Noting how “Washington has viewed the country as a means to other ends”, Markey tried to be dispassionate about the US policy flaws in the past. At the same time the book offers a comprehensive overview of the anti-Americanism within Pakistan and therefore contextualizes the phenomena in a complex history of Cold War and beyond. “Pakistan’s leaders tend to be tough negotiators with high thresholds for pain, Washington can cut new deals and level credible threats to achieve US goals. This is not a friendly game, but out of it both sides can still benefit”, wrote Markey.
An urgent imperative in the long term is to transform the US-Pakistan relationship into an economic one. There are nearly a million Pakistanis in the US who contribute the third largest share of remittances to Pakistan. As Markey noted in his book, Pakistan’s youth wants education, opportunities and integration into the global world of ideas and jobs. One of the identities that Markey attributes to Pakistan is that of a “youthful idealist, teeming with energy and reform-minded ambition.” Artistic expressions from Pakistan have lampooned the way country’s elites use the US bogey as well as how the US acts as an indifferent big power and easily abandons Pakistan.

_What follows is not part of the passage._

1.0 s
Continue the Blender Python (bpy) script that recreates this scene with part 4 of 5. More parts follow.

There is far greater room for trade, investment, education and cultural cooperation between the two countries than the two governments imagine. For decades this relationship has been locked in the security prism that continues to paint a unidimensional view of Pakistan to the US media and policymakers.
In Pakistan, there is a shift underway as well. The new heads of the Army and ISI appear to be different than their predecessors. While civilian input informs, the leverage of elected government is limited. Foreign policy and the ancillary security policy vis-à-vis Afghanistan and the tribal regions is by and large under the purview of the military.

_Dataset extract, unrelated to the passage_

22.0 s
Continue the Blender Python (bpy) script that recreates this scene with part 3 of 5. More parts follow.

Events such as the December 16 massacre of children in an Army school have jolted the entire country and there is a renewed vigour to tackle terrorism. How far will the military go remains to be seen. But it is not going to be a replay of the Kayani-Pasha engagement.
The public sentiment in Pakistan is largely managed by the vernacular media, which in turn has deep ties with the security establishment. This is why since June 2014 there have been multiple drone attacks and the outcry has been negligible. While this may be beneficial for the relationship for now, in the long term an informed public opinion is what Pakistan needs.
The Pakistan-US relationship needs more imagination on both sides. While the Kerry-Lugar-Berman assistance design may not have worked as planned, there is still a need to engage with Pakistan’s civil society and democratic institutions. Only a democratic, plural Pakistan can be a peaceful polity and a responsible regional nuclear power. This is a lesson that the US must not forget; and more importantly Pakistan’s civilians must not overlook. Despite the odds they will have to reset many policy buttons even if it takes long.